At the plant, security held an "ultra-high" priority, much in the same way as he now sees diamonds.

Paul Haack, who specializes in security at the diamond mine at Ekati, will assist Loper.

BHP plans to spend millions of dollars both at the Ekati site and at the diamond sorting and valuation plant, whose location has yet to be determined.

The company is also intent on having in the neighborhood of 40 to 50 security guards on site.

The biggest threat to the diamond mine at Lac de Gras is organized crime, said Loper. "Ninety-nine point nine per cent of the people we're going to be dealing with are good, honest hard-working people. We're only looking at a fraction of a per cent. The bad apple in the barrel is the one we're trying to guard against," said Loper.

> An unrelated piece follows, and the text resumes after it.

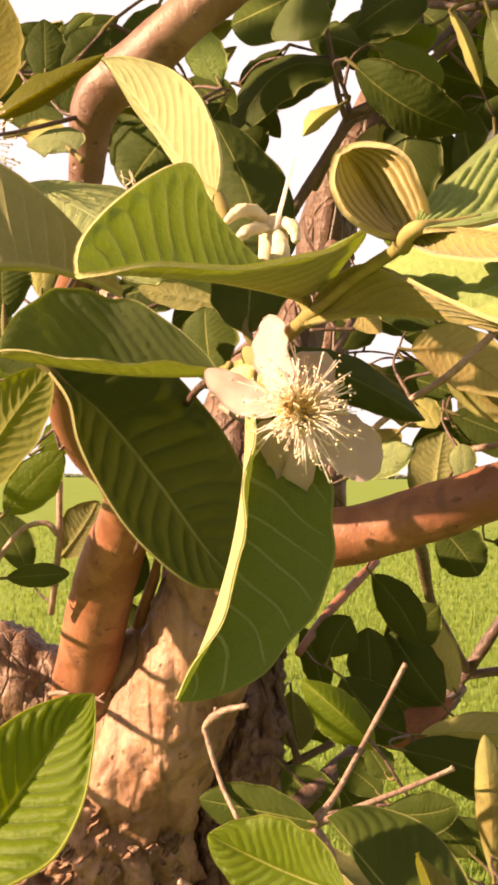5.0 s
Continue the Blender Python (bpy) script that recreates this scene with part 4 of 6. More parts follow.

It's a known fact that organized crime, once it gets started, can siphon off tens of millions of dollars worth of product from a diamond mine, he said.

Criminals have been known to use techniques that come right out of the Cold War espionage-recruiting manual, he added.

Loper laid out a typical organized-crime operation:

"If you were a married employee, a guy sitting at a bar drinking a beer minding your own business, organized crime might have a prostitute come up to you and make you think you were the greatest thing since sliced bread, suggest you might have a little fun together. More than likely end up at her apartment or her hotel room and in the end of all of this you find out the entire thing has been video-taped. Now the question becomes 'OK, do you want us to play this for Mama or do you play ball with us?'" said Loper.

"Any kind of a personal weakness these people will exploit."

BHP also has contingency plans in place to protect employees who may be approached by organized criminals, but Loper would not go into details.

"If we take care of our employees they'll take care of us," Loper summed up.

"It's not paranoid, it's just simply we're operating from a basis of known fact." We know organized crime is going to try to penetrate our system. We've taken steps to prevent that."